-- Start Stored rows --
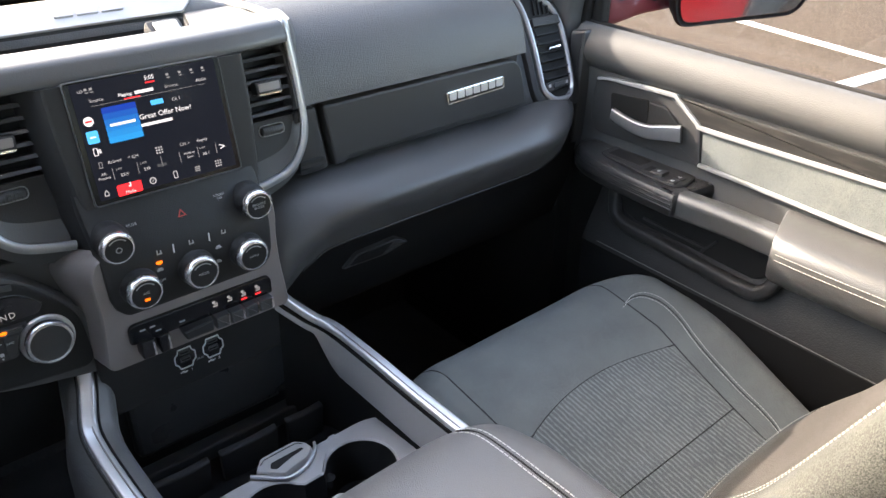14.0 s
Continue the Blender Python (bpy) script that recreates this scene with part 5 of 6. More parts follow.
# ---- doors ----
def car_door(s, pod_z, tag):
    """A front door from the inside; s is -1 on the driver's side. Depth w runs inwards from the trim's face."""
    door = thing("car_door", tag, "car door", "front doors")
    m = Matrix(((0, 0, -s, MID + s * HALF), (1, 0, 0, 0), (0, 1, 0, 0), (0, 0, 0, 1)))

    def at(y, z, w=0.0):
        return m @ Vector((y, z, w))

    # main panel with the padded top and the map pocket bulging at its foot
    ys = [0.128, 0.125, 0.11, 0.05, -0.1, -0.3, -0.5, -0.7, -0.95]
    prof = [(1.503, -0.018), (1.508, -0.011), (1.504, 0.002), (1.493, 0.0145), (1.478, 0.0215), (1.462, 0.0225), (1.449, 0.017), (1.439, 0.009), (1.435, 0.004)]
    bm = bmesh.new()
    loft(bm, [[at(y, z, w * (0.4 if i == 0 else 1) - (0.02 if i == 0 else 0)) for z, w in prof] for i, y in enumerate(ys)], closed=False)
    part("top_pad", bm, VINYL_DOOR, door, "soft grained pad along the window", sharp=60)
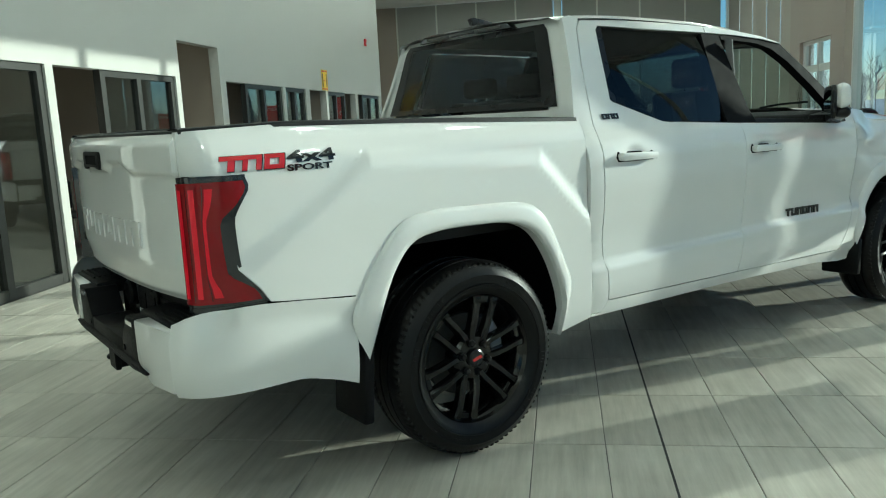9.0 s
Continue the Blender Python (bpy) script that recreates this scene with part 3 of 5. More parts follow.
-- End Stored rows --
> Given exercise
Set down the material exactly, every line of it, except for the pictures.

> Finished answer
14.0 s
Continue the Blender Python (bpy) script that recreates this scene with part 5 of 6. More parts follow.
# ---- doors ----
def car_door(s, pod_z, tag):
    """A front door from the inside; s is -1 on the driver's side. Depth w runs inwards from the trim's face."""
    door = thing("car_door", tag, "car door", "front doors")
    m = Matrix(((0, 0, -s, MID + s * HALF), (1, 0, 0, 0), (0, 1, 0, 0), (0, 0, 0, 1)))

    def at(y, z, w=0.0):
        return m @ Vector((y, z, w))

    # main panel with the padded top and the map pocket bulging at its foot
    ys = [0.128, 0.125, 0.11, 0.05, -0.1, -0.3, -0.5, -0.7, -0.95]
    prof = [(1.503, -0.018), (1.508, -0.011), (1.504, 0.002), (1.493, 0.0145), (1.478, 0.0215), (1.462, 0.0225), (1.449, 0.017), (1.439, 0.009), (1.435, 0.004)]
    bm = bmesh.new()
    loft(bm, [[at(y, z, w * (0.4 if i == 0 else 1) - (0.02 if i == 0 else 0)) for z, w in prof] for i, y in enumerate(ys)], closed=False)
    part("top_pad", bm, VINYL_DOOR, door, "soft grained pad along the window", sharp=60)
9.0 s
Continue the Blender Python (bpy) script that recreates this scene with part 3 of 5. More parts follow.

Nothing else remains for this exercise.